- [Task statement]: Omit all pictures. Copy the rest of the material exactly.

________________

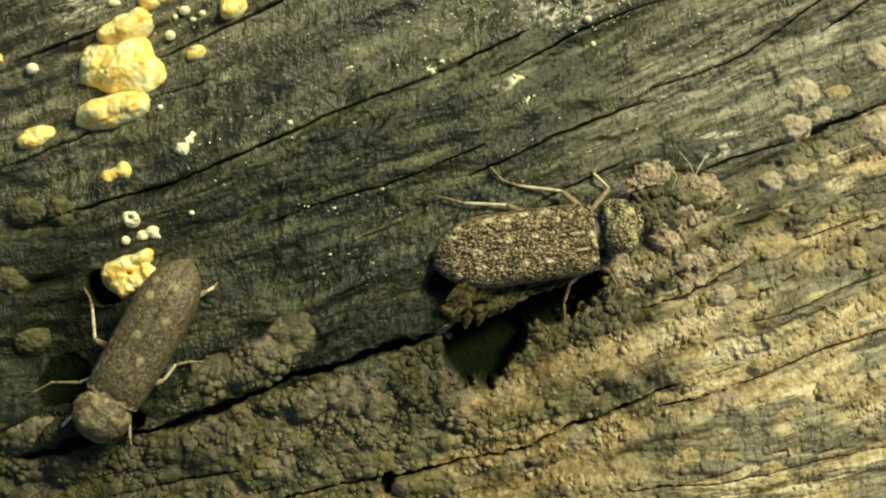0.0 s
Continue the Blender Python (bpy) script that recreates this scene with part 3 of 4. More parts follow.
def beetle(where, turn, size, material, tufts, legs, seed, label, bend=0.0, roll=0.0, pitch=0.0, neck=0.0, pale_legs=9):
    """where: the rear end on the ground; size: wing-case length, half-width, height, pronotum length and half-width."""
    length, half, high, plen, phalf = size
    root = new("beetle")
    root.matrix_basis = pose(*[c * MM for c in where], roll, pitch, turn)
    tagged(root, label, "beetle")
    for side in (1, -1):
        v, f, tf, gr = shell(length, half, high, 0.62, side, tufts, seed + side)
        case = mesh_object("wing_case", v.tolist(), f.tolist(), material, root)
        set_float(case, "tuft", tf)
        set_float(case, "groove", gr)
    v, f = ovoid(length * 0.51, half * 0.93, 0.62, seed, 0.03)
    belly = mesh_object("abdomen", (v + np.array([length * 0.5, 0, 0.55]) * MM).tolist(), f.tolist(), DULL, root)
    if neck:
        v, f = ovoid(0.55, 0.58, 0.55, seed + 11, 0.03)
        mesh_object("neck", (v + np.array([length + 0.12, bend * 0.6, 0.75]) * MM).tolist(), f.tolist(), NECK, root)
    v, f = ovoid(plen * 0.5, phalf, 0.85, seed + 3, 0.05, 64, 48, 0.8)
    thorax = mesh_object("pronotum", (v + np.array([length + neck + plen * 0.42, bend, 0.85]) * MM).tolist(), f.tolist(), COLLAR if material is SHELL else material, root)
    spots = np.clip(1.4 * fbm(v[:, 0] / MM * 3.0, v[:, 1] / MM * 3.0, seed + 7, 3) + 0.02 + 0.6 * (np.abs(v[:, 1]) / MM > phalf * 0.8), 0, 1)
    if neck:
        lx, ly = v[:, 0] / MM, v[:, 1] / MM
        spots = np.maximum(0.25 * spots, 1 - step(0.10, 0.17, np.hypot(lx + 0.36, ly - 0.52)))
        spots = np.maximum(spots, 0.75 * step(0.0, 0.35, lx + 0.2 * fbm(lx * 4, ly * 4, 5, 2)) * step(-0.15, 0.25, fbm(lx * 6, ly * 6, 8, 2)))
    set_float(thorax, "tuft", spots)
    v, f = ovoid(plen * 0.30, phalf * (0.6 if neck else 0.72), 0.5, seed + 4, 0.05, 40, 28)
    head = mesh_object("head", (v + np.array([length + neck + plen * 0.82, bend * 1.2, 0.6]) * MM).tolist(), f.tolist(), COLLAR if material is SHELL else material, root)
    for side in (1, -1):
        v, f = ovoid(0.13, 0.10, 0.13, seed + 5, 0.0, 16, 12)
        mesh_object("eye", (v + np.array([length + neck + plen * 0.9, side * phalf * 0.55 + bend, 0.62]) * MM).tolist(), f.tolist(), BLACK, root)
    inv = root.matrix_basis.inverted()
    made = []
    for joints in legs:
        pts = [inv @ (Vector(p) * MM) / MM for p in joints]
        leg = new("leg")
        leg.parent = root
        names, sizes = ("femur", "tibia", "tarsus"), ((0.09, 0.12, 0.08), (0.055, 0.062, 0.052), (0.055, 0.042, 0.03))
        cuts = (pts[0:2], pts[1:3], pts[2:])
        for nm, seg, rr in zip(names, cuts, sizes):
            if len(seg) < 2:
                continue
            seg = [seg[0], seg[0].lerp(seg[1], 0.5), *seg[1:]]
            if nm == "tarsus":
                fine = [seg[0].lerp(seg[1], q / 2) for q in range(2)] + [a.lerp(b, q / 3) for a, b in zip(seg[1:], seg[2:]) for q in range(3)] + [seg[-1]]
                seg = fine
            radii = np.interp(np.linspace(0, 2, len(seg)), [0, 1, 2], rr)
            if nm == "tarsus":
                radii = radii * np.array([1.25 if q % 2 else 0.75 for q in range(len(seg))])
            v, f = tube(seg, radii)
            mesh_object(nm, v, f, LEG if nm == "tibia" and len(made) < pale_legs else FOOT, leg)
        made.append(leg)
    return root, made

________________

- [Final answer]:
0.0 s
Continue the Blender Python (bpy) script that recreates this scene with part 3 of 4. More parts follow.
def beetle(where, turn, size, material, tufts, legs, seed, label, bend=0.0, roll=0.0, pitch=0.0, neck=0.0, pale_legs=9):
    """where: the rear end on the ground; size: wing-case length, half-width, height, pronotum length and half-width."""
    length, half, high, plen, phalf = size
    root = new("beetle")
    root.matrix_basis = pose(*[c * MM for c in where], roll, pitch, turn)
    tagged(root, label, "beetle")
    for side in (1, -1):
        v, f, tf, gr = shell(length, half, high, 0.62, side, tufts, seed + side)
        case = mesh_object("wing_case", v.tolist(), f.tolist(), material, root)
        set_float(case, "tuft", tf)
        set_float(case, "groove", gr)
    v, f = ovoid(length * 0.51, half * 0.93, 0.62, seed, 0.03)
    belly = mesh_object("abdomen", (v + np.array([length * 0.5, 0, 0.55]) * MM).tolist(), f.tolist(), DULL, root)
    if neck:
        v, f = ovoid(0.55, 0.58, 0.55, seed + 11, 0.03)
        mesh_object("neck", (v + np.array([length + 0.12, bend * 0.6, 0.75]) * MM).tolist(), f.tolist(), NECK, root)
    v, f = ovoid(plen * 0.5, phalf, 0.85, seed + 3, 0.05, 64, 48, 0.8)
    thorax = mesh_object("pronotum", (v + np.array([length + neck + plen * 0.42, bend, 0.85]) * MM).tolist(), f.tolist(), COLLAR if material is SHELL else material, root)
    spots = np.clip(1.4 * fbm(v[:, 0] / MM * 3.0, v[:, 1] / MM * 3.0, seed + 7, 3) + 0.02 + 0.6 * (np.abs(v[:, 1]) / MM > phalf * 0.8), 0, 1)
    if neck:
        lx, ly = v[:, 0] / MM, v[:, 1] / MM
        spots = np.maximum(0.25 * spots, 1 - step(0.10, 0.17, np.hypot(lx + 0.36, ly - 0.52)))
        spots = np.maximum(spots, 0.75 * step(0.0, 0.35, lx + 0.2 * fbm(lx * 4, ly * 4, 5, 2)) * step(-0.15, 0.25, fbm(lx * 6, ly * 6, 8, 2)))
    set_float(thorax, "tuft", spots)
    v, f = ovoid(plen * 0.30, phalf * (0.6 if neck else 0.72), 0.5, seed + 4, 0.05, 40, 28)
    head = mesh_object("head", (v + np.array([length + neck + plen * 0.82, bend * 1.2, 0.6]) * MM).tolist(), f.tolist(), COLLAR if material is SHELL else material, root)
    for side in (1, -1):
        v, f = ovoid(0.13, 0.10, 0.13, seed + 5, 0.0, 16, 12)
        mesh_object("eye", (v + np.array([length + neck + plen * 0.9, side * phalf * 0.55 + bend, 0.62]) * MM).tolist(), f.tolist(), BLACK, root)
    inv = root.matrix_basis.inverted()
    made = []
    for joints in legs:
        pts = [inv @ (Vector(p) * MM) / MM for p in joints]
        leg = new("leg")
        leg.parent = root
        names, sizes = ("femur", "tibia", "tarsus"), ((0.09, 0.12, 0.08), (0.055, 0.062, 0.052), (0.055, 0.042, 0.03))
        cuts = (pts[0:2], pts[1:3], pts[2:])
        for nm, seg, rr in zip(names, cuts, sizes):
            if len(seg) < 2:
                continue
            seg = [seg[0], seg[0].lerp(seg[1], 0.5), *seg[1:]]
            if nm == "tarsus":
                fine = [seg[0].lerp(seg[1], q / 2) for q in range(2)] + [a.lerp(b, q / 3) for a, b in zip(seg[1:], seg[2:]) for q in range(3)] + [seg[-1]]
                seg = fine
            radii = np.interp(np.linspace(0, 2, len(seg)), [0, 1, 2], rr)
            if nm == "tarsus":
                radii = radii * np.array([1.25 if q % 2 else 0.75 for q in range(len(seg))])
            v, f = tube(seg, radii)
            mesh_object(nm, v, f, LEG if nm == "tibia" and len(made) < pale_legs else FOOT, leg)
        made.append(leg)
    return root, made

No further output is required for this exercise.